Less than a month after his re-election to one of the country's toughest jobs--mayor of New York--hard-working, onetime city cop William O'Dwyer, 59, was ordered by his doctors to Bellevue Hospital with "almost complete nervous and physical exhaustion." One indication that he was really relaxing: when a small fire in his kitchenette brought 22 firemen and a police detail swarming to his hospital suite, Hizzoner slept through it all.

The Furrowed Brow

Bag-eyed Fred Allen, taking a year's vacation from radio, told New York Herald Tribune Columnist John Crosby how it feels to be an "unemployed actor": "It's wonderful, this freedom. You can live on the money you save on aspirin. The only trouble is, I keep thinking of jokes and I don't know what to do with them." As for TV, Allen found it "too graphic. In radio, even a moron could visualize things his way; an intelligent man, his way. It was a custom-made suit. Television is a ready-made suit. Everyone has to wear the same . . ."

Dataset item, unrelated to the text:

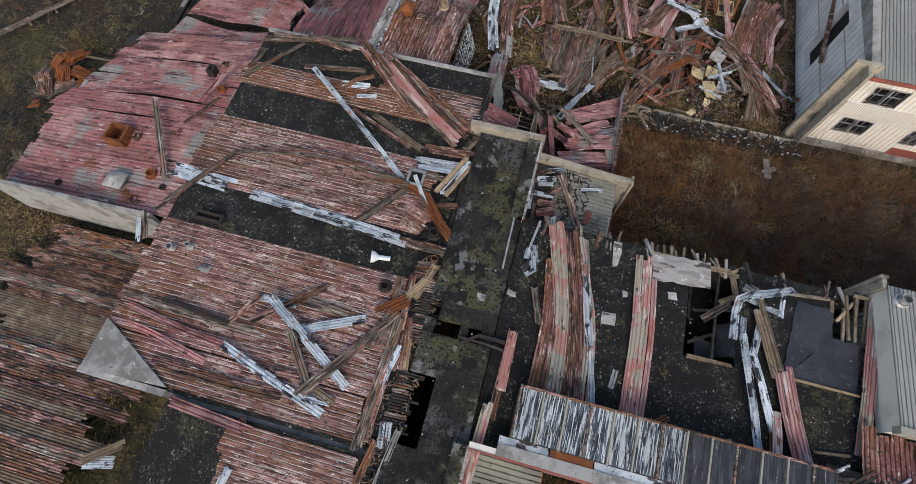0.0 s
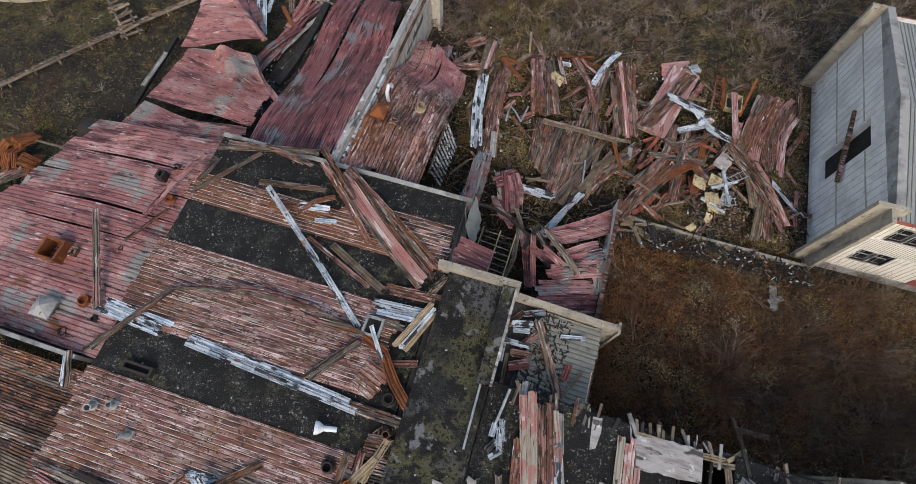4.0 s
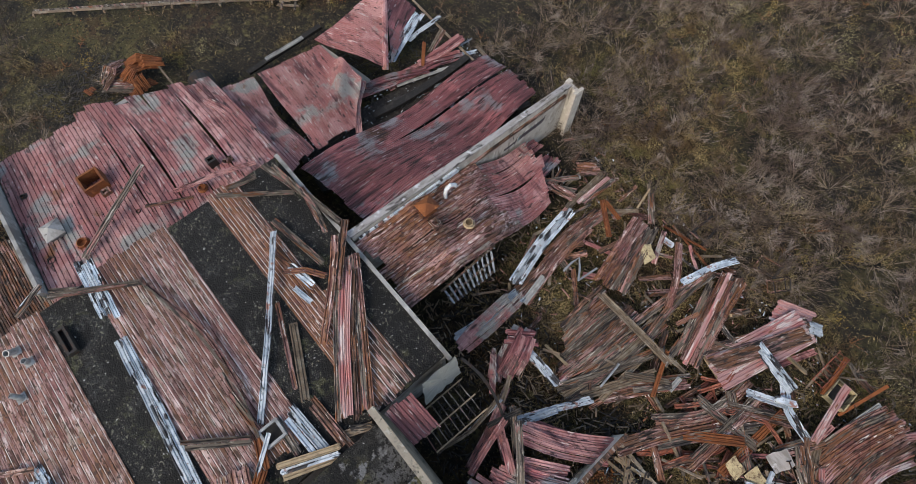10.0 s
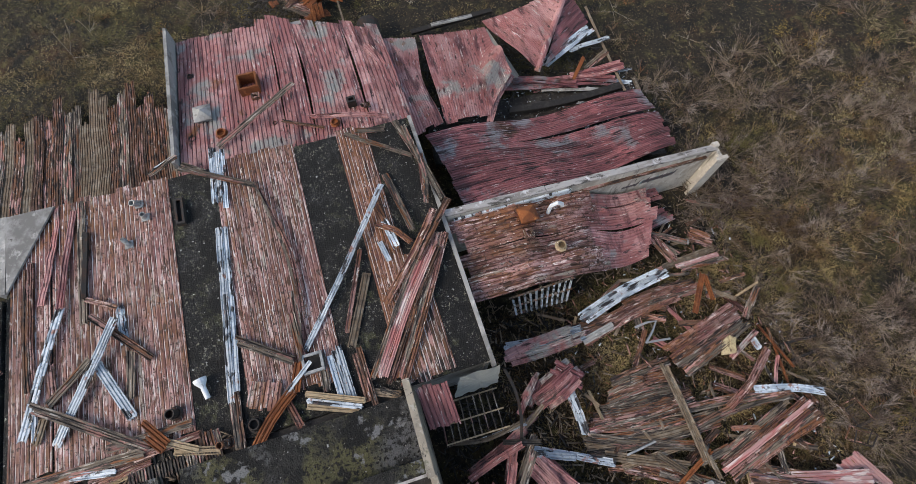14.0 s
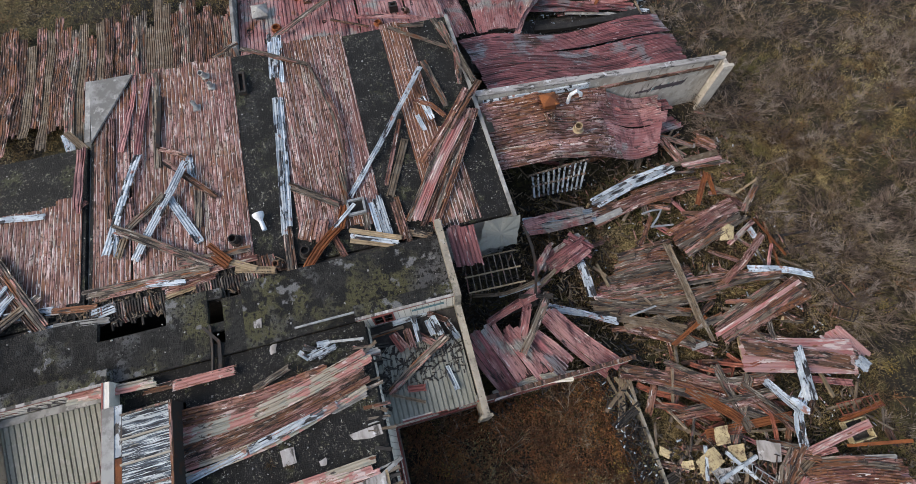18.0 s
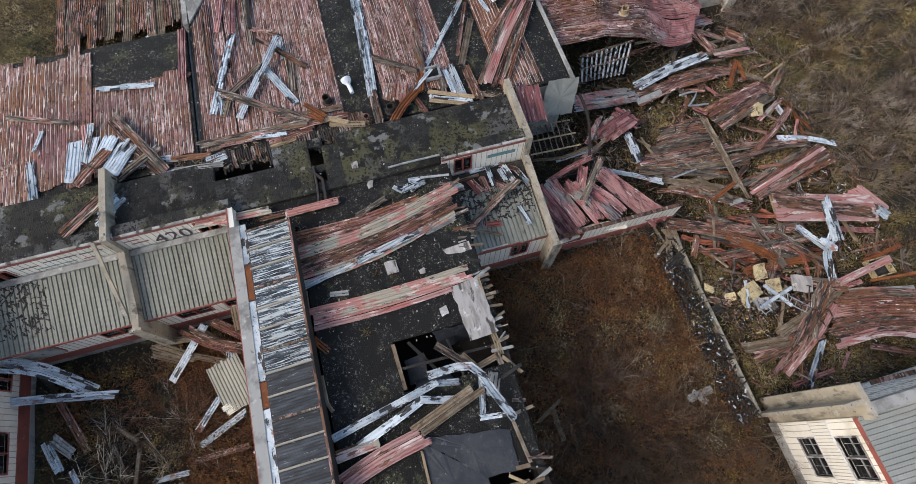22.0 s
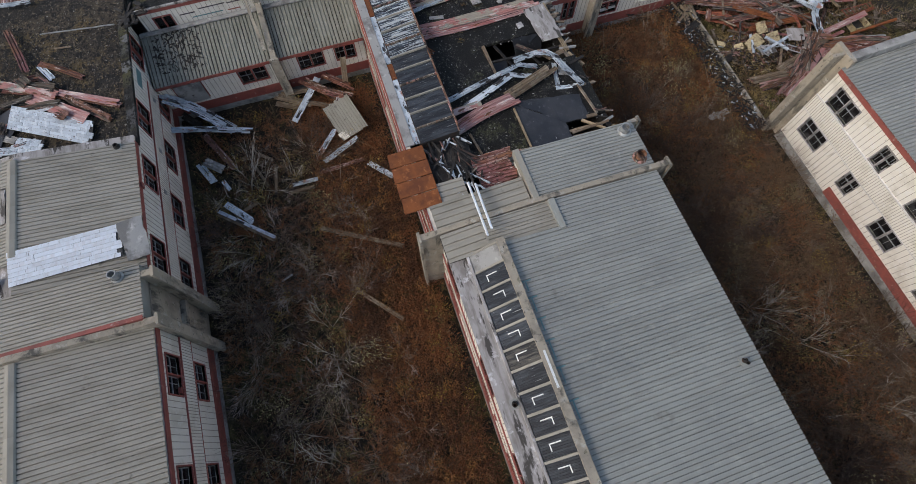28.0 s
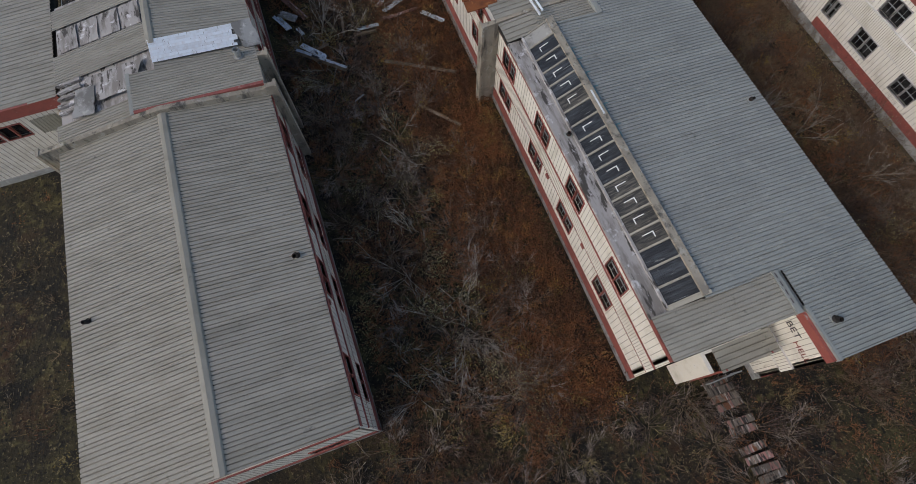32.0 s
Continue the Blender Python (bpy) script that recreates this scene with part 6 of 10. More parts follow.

Often battered, seldom beaten Henry Armstrong, 36, who eleven years ago held three world's championships (featherweight, lightweight, welterweight), and more recently has been managing fighters, announced in California that he intends to take a punch at the devil. He expects soon to be ordained a Baptist minister, tour the country preaching to sinners.

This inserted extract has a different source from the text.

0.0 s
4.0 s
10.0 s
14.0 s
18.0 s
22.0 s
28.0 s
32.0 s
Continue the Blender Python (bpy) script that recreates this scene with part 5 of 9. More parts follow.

"Please--no more," pleaded Secretary of the Interior Oscar Chapman, who found his mail loaded with paperweights after the newspapers ran a story last month saying that he collected the things as a hobby. Among the whatnots he was sent by well-wishers: a weighted mahogany gavel, a glass basin filled with coins, a porcelain pig, a bronze nude in a bronze bathtub.

Arthritis-ridden Trixie Friganza, onetime toast of the U.S. musicomedy stage, had considered TV and found it wanting, as she celebrated her 78th birthday at the Flintridge, Calif. Sacred Heart Academy, to which she repaired nine years ago to spend the rest of her life. Said Trixie: "Some of these guys that come on TV, all they need is a potato in one hand and a cabbage in the other and they'd be all ready for a ham dinner."

"It has occurred to me that Man's arrogance and aggression arises from a false feeling of transcendency," mused almost-blind Humorist James Thurber in the New York Times Magazine, on the eve of his 55th birthday. And Man "will not get anywhere until he realizes, in all humility, that he is just another of God's creatures, less kindly than Dog, possessed of less dignity than Swan."